Hi guys. I started working with nvidia cards but bought a ATI HD 5970 card since I did read on beyond3d that they sport interesting new instructions
POPCNT , SAD and mainly because ati have 64k buffer to share data between all SIMD not just workgroup. It's called Global Data Store but now that I had bought the card I can't find anything about this in docs or samples. I plan to load short string just once to global data store and then have all simd units compare to this strng in paralell . And no I don't care that gds don't have working locking mech. since I will just read and for each kernel just once. Idea is to save zillion of loads of the same data from slow mem if all threads compare to the same strings (but chosen during runtime) and also prevent cache pollution. I know that there is constant mem for this but the strings that I compare to are calculated by kernel itself.
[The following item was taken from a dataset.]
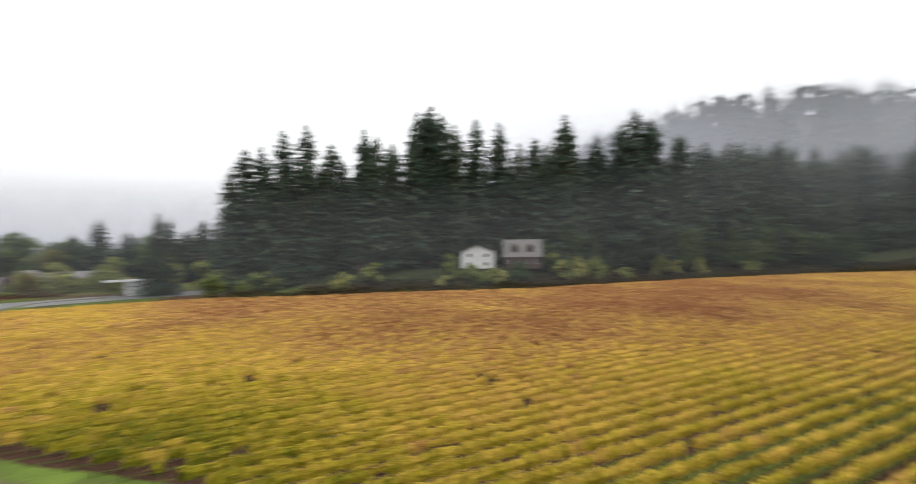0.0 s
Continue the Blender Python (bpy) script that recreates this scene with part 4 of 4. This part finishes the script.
for x, y, top, rad in ((-137.5, 222, 3.2, 2.2), (-130.5, 223, 3.6, 2.4), (-252, 211, 3.4, 2.4), (8, 190, 11, 5.0), (18, 186, 9, 6.0), (24, 172, 7, 5.5), (34, 166, 6, 4.0), (-8, 200, 10, 5.0), (-22, 206, 9, 5), (88, 138, 5.5, 4.0), (93, 136, 5, 3.6), (97, 137, 4.2, 3.4), (126, 141, 6, 4)):
    plant(f"shrub{int(x) % 4}", x, y, gz(x, y) + top, rad, "shrubs by the garage")
plant("broad3", 102, 133, gz(102, 133) + 8, 3.6, "shrubs on the bank")
# gardens before the houses: pale olive shrubs and small trees in autumn leaf
hr = random.Random(29)
for i in range(44):
    x = hr.uniform(-120, 22)
    y = 204 + hr.uniform(6, 22) if x < -44 else 192 + hr.uniform(8, 26)
    if -12 < x < 8 and y < 194:
        continue
    plant(hr.choice(("shrub0", "shrub1", "shrub2", "shrub3", "gold1")), x, y, gz(x, y) + hr.uniform(2.6, 7.5), hr.uniform(2.2, 4.2), "gardens by the houses")
# trees and thickets at the foot of the grove
fr = random.Random(23)
for i in range(46):
    x = 116 + 3.4 * i + fr.uniform(-2, 2)
    y = float(bank_y(x)) + fr.uniform(6, 20)
    plant(fr.choice(("farbroad0", "farbroad2", "farbroad4", "farfir1", "farfir3")), x, y, gz(x, y) + fr.uniform(7, 18), fr.uniform(3.5, 6.5), "redwood grove")


def cone_quads(h, R, seed, n=260):
    """A distant conifer: overlapping sprays laid in tiers over a ragged cone."""
    r = np.random.default_rng(seed)
    t = 1 - np.sqrt(r.uniform(0.0006, 0.93, n))
    az = r.uniform(0, 6.283, n)
    saw = 1 - ((t * h / 1.7) % 1.0)
    rad = R * (1 - t) ** 0.85 * (0.62 + 0.38 * saw) * (1 + 0.15 * np.sin(az * 2 + seed + t * 5)) * r.uniform(0.45, 1.0, n) ** 0.5
    c = np.stack([rad * np.cos(az), rad * np.sin(az), t * h - 0.12 * rad], 1)
    nn = np.stack([np.cos(az), np.sin(az), 0.75 + 0 * az], 1) + 0.3 * r.normal(size=(n, 3))
    return leaf_quads(c, nn, 0.35 + 1.7 * (1 - t), r, 1.0, 0.35, 3)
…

Or is there way to output to constant mem so if there is 10000 reads but 1 write then caching of constant mem will still be more efficient then global mem ?
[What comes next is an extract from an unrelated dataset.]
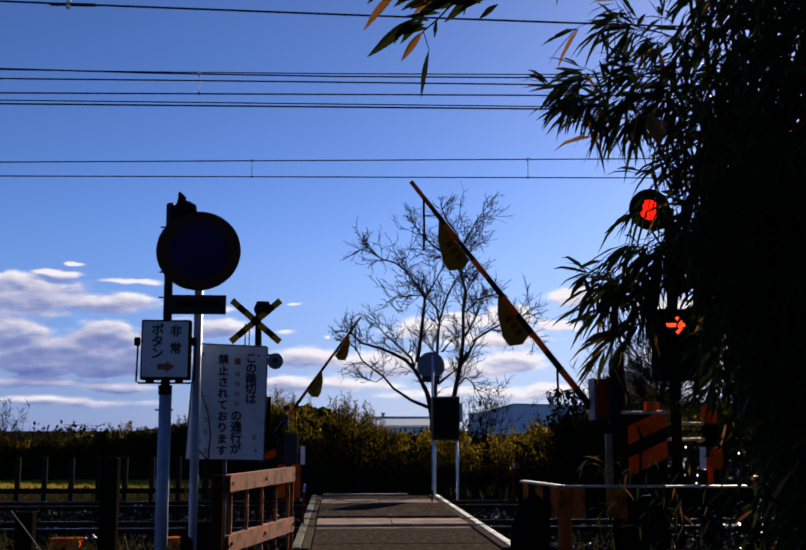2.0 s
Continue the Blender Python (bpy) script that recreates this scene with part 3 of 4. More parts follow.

Then I do something like histogram and popcnt instruction is very usefull there to spot difference between two histograms fast.
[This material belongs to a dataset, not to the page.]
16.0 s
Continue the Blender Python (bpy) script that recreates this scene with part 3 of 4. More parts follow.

Only place that I found those instructions are strings in compiller aticaldd.dll
GDS OP is for R800 up only\n
They seem like Ati Close To Metal thingies. Opposed to this SAD instruction it seems like GDS CTM thingies are not yet mapped to IL language so probably only way to use them now would be to program everything in CTM ? I know that everything will be released in some time but in the same time nvidia guys are quite agressively pushing their tesla 1070 to our marketing.